Kitap çok sevdiğim bir arkadaşımın doğum günü hediyesi. Yazarın ismi şu sıralar çok dönüp dolaşıyor etrafta ben de merak ettim doğal olarak bu kadar konuşuluyorsa vardır bir hikmeti diye biz de konuşuyorduk arkadaşımla, O da alayım sana doğum gününde bir Canan Tan kitabı dedi ve aldı sağolsun. Piraye'yi al bari diyerek kitabı ben seçtim. Yüzsüzlük mü ettim ne ? :)
Kitaba Çarşamba sabahı başladım Cuma akşamı bitirdim. Ama bu kadar çabuk bitmesinin sebebi "bitse de gitsek" sendromuydu. Normalde her kitaba bir hafta süre veririm.
İlk hayal kırıklığım kitabın ilk sayfalarında daha sonrası için bilgi vermesi oldu. Ben merak etmek isterdim.
Kitapta özgür genç kızın, kocasının her dayatmasını kabul eden bir kadına dönüşümünü görüyoruz. Ne yazık ki bunu o özgür halinden ödün vermeden yaptığını sanıyor Piraye. Ayrıca büyük bir aşk da yok ortada. Yani o kadar şeye katlanmak için aşktan kör olmak lazım. Ya da vardı öyle bir aşk ben hissedemedim.
Neyse açıkcası ben pek beğenmedim. Sıradan bir hikaye gibiydi. Daha etkileyici kadın hikayelerini birinci ağızlardan dinlemenin etkisi sanırım bana biraz yavan geldi.
Ama elbette hakkını vermek lazım Diyarbakır ve yemekleri güzel anlatılmış kitapta.
Canım arkadaşıma hediyesi için teşekkür ederim. :)
3 yorum:
bu kadının yazım şeklinde sürükleyen brşey var..
Çok güzel hikayeler olduğunu söyleyemem de,birşey var..

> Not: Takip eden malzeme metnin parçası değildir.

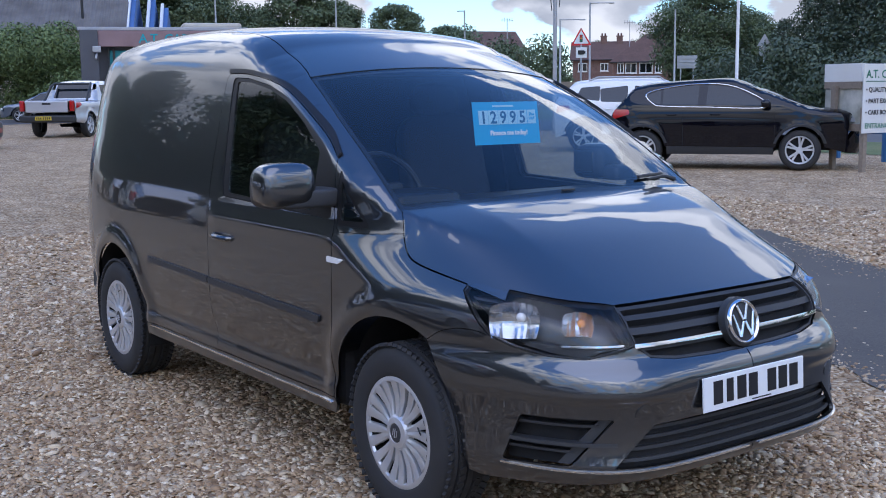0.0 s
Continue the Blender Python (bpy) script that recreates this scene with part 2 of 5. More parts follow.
def skin(q, d, far=2.6, deep=2.4, steps=56):
    """Where rays that come in against d through the points q first meet the body."""
    n = len(q)
    lo, hi = np.full(n, -deep), np.full(n, -deep)
    live, ds = np.arange(n), (far + deep) / steps
    for i in range(steps + 1):
        s = far - i * ds
        ins = body(q[live] + s * d) < 0
        hit = live[ins]
        lo[hit], hi[hit] = s, s + ds
        live = live[~ins]
        if not len(live):
            break
    for _ in range(17):
        mid = (lo + hi) / 2
        ins = body(q + mid[:, None] * d) < 0
        lo, hi = np.where(ins, mid, lo), np.where(ins, hi, mid)
    return q + lo[:, None] * d


def slope(p):
    e, g = 2e-4, np.zeros_like(p)
    for i in range(3):
        s = np.zeros(3)
        s[i] = e
        g[:, i] = body(p + s) - body(p - s)
    return g / np.linalg.norm(g, axis=1)[:, None]


R2 = math.sqrt(0.5)
AXES = {"side": (np.array((1., 0, 0)), np.array((0., 0, 1)), np.array((0., -1, 0))),
        "top": (np.array((1., 0, 0)), np.array((0., 1, 0)), np.array((0., 0, 1))),
        "front": (np.array((0., 1, 0)), np.array((0., 0, 1)), np.array((1., 0, 0))),
        "rear": (np.array((0., -1, 0)), np.array((0., 0, 1)), np.array((-1., 0, 0))),
        "corner": (np.array((R2, R2, 0)), np.array((0., 0, 1)), np.array((R2, -R2, 0)))}


def on(view, *pts):
    """Points of the skin from two coordinates each: side (x, z), top (x, y), front (y, z)."""
    u, v, d = AXES[view]
    q = np.array([a * u + b * v for a, b in pts])
    if view == "front":
        q = q + np.array((0, -1e-6, 0))
    return [tuple(p) for p in skin(q, d)]


def rounded(pts, r, n=5):
    """A closed outline with its corners rounded off."""
    out, m = [], len(pts)
    P = [np.array(p, float) for p in pts]
    for i in range(m):
        a, b, c = P[i - 1], P[i], P[(i + 1) % m]
        ra = min(r, 0.45 * np.linalg.norm(a - b))
        rc = min(r, 0.45 * np.linalg.norm(c - b))
        s, e = b + (a - b) / np.linalg.norm(a - b) * ra, b + (c - b) / np.linalg.norm(c - b) * rc
        for j in range(n + 1):
            t = j / n
            out.append((1 - t) ** 2 * s + 2 * t * (1 - t) * b + t * t * e)
    return out


def curve(pts, n=8, closed=False):
    """A Catmull-Rom line through points."""
    P = [np.array(p, float) for p in pts]
    m, out = len(P), []
    for i in range(m if closed else m - 1):
        if closed:
            a, b, c, d = P[i - 1], P[i], P[(i + 1) % m], P[(i + 2) % m]
        else:
            a, b, c, d = P[max(i - 1, 0)], P[i], P[i + 1], P[min(i + 2, m - 1)]
        for j in range(n):
            t = j / n
            out.append(0.5 * (2 * b + (c - a) * t + (2 * a - 5 * b + 4 * c - d) * t * t + (3 * b - a - 3 * c + d) * t ** 3))
    if not closed:
        out.append(P[-1])
    return out


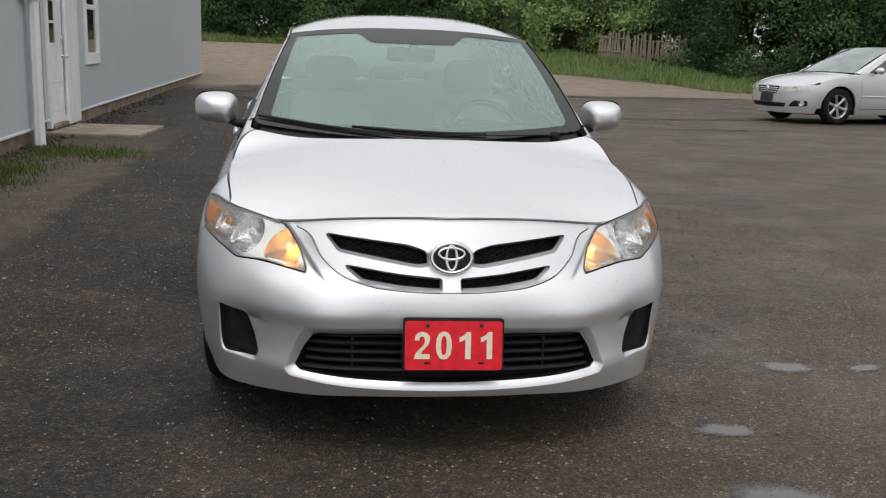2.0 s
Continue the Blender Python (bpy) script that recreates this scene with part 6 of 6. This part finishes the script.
        panel("sill", loop([(ar + 0.01, low - 0.01), (B - ar - 0.01, low - 0.01), (B - ar - 0.01, low + 0.095), (ar + 0.01, low + 0.095)]), fl(s, 0.004), paint if not lower else BLACK_PLASTIC, car, step=0.08, depth=0.03, away=(0, 1, 0.5))
        rub = np.array([(y, 0.52) for y in np.linspace(d0 + 0.03, B - ar - 0.02, 12)])
        strip("rub_strip", fl(s, 0.010)(rub), fl(s, 0.010)(rub + [0, 0.035]), paint, car, rows=3, bulge=0.008)
        for y0, y1 in ((d0 + 0.55 * (d1 - d0) + 0.18, d1 - 0.06), (d2 - 0.30, d2 - 0.08)):
            hp = np.array([(y, mb(y) - 0.13) for y in np.linspace(y0, y1, 6)])
            bm = bmesh.new()
            tube(bm, fl(s, 0.018)(hp), 0.013, 6)
            part("door_handle", bm, paint, car)
        # cabin side with dark windows
        side = loop([(cowl + 0.02, mb(cowl)), (tail_y, mb(tail_y))], spline([(top1 + 0.25, roof - 0.09), (top1, roof - 0.05), ((top0 + top1) / 2, roof - 0.04), (top0 + 0.08, roof - 0.07)]))
        panel("cabin_side", side, fl(s), paint, car, step=0.08, depth=0.02, away=(0, 1.4, 0.8))
        win1 = loop([(cowl + 0.26, mb(cowl) + 0.02), (d1 - 0.05, mb(d1) + 0.02), (d1 - 0.05, roof - 0.10)], spline([(top0 + 0.35, roof - 0.105), (top0 + 0.10, roof - 0.14)]))
        panel("side_window", win1, fl(s, 0.005), DARK_GLASS, car, step=0.1, depth=0.004, away=(0, 1.4, 0.8), label="dark side window")
        win2 = loop([(d1 + 0.05, mb(d1) + 0.02), (tail_y - 0.24, mb(tail_y) + 0.02), (tail_y - 0.20, mb(tail_y) + 0.05)], spline([(top1 + 0.30, roof - 0.18), (top1 - 0.05, roof - 0.105), (d1 + 0.05, roof - 0.098)]))
        panel("side_window", win2, fl(s, 0.005), DARK_GLASS, car, step=0.1, depth=0.004, away=(0, 1.4, 0.8))
        panel("door_pillar", loop([(d1 - 0.052, mb(d1) + 0.02), (d1 + 0.052, mb(d1) + 0.02), (d1 + 0.052, roof - 0.115), (d1 - 0.052, roof - 0.12)]), fl(s, 0.004), BLACK_PLASTIC, car, step=0.1, depth=0.004, away=(0, 1.4, 0.8))
        bm = bmesh.new()
        bmesh.ops.create_uvsphere(bm, u_segments=14, v_segments=10, radius=1.0)
        for v in bm.verts:
            v.co = Vector((s * (W + 0.085) + 0.10 * v.co.x, cowl + 0.42 + 0.055 * v.co.y * (1.4 if v.co.y < 0 else 0.5), belt0 + 0.075 + 0.066 * v.co.z))
        part("door_mirror", bm, paint, car, "body-coloured door mirror")
        bm = bmesh.new()
        tube(bm, [(s * (W * 0.93), cowl + 0.42, belt0 + 0.03), (s * (W + 0.03), cowl + 0.42, belt0 + 0.05)], 0.025, 6)
        part("mirror_arm", bm, BLACK_PLASTIC, car)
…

canan tan'ın kitaplarını hiç okumadım. bir ara merak sarmıştım arkadaşım vazgeçirdi. çok yalın kitaplar yazdığını ve her kitaptaki konunun birbirine benzediğini söylmeişti.. bitsede gitsek dediğin bir kitabı bırakmayıp bitirmen de güzel, bende sevmesem de illaki sonunu görmek isterim:))
Masal; o birşey olmasa bu kadar sevilmezdi herhalde :)
Çaylak; Arkadaşın iyi etmiş :) Ben Tuna Kiremitçi'de aynı şeyi yaşamıştım. Aynı kitabı okuyor gibi oluyor insan.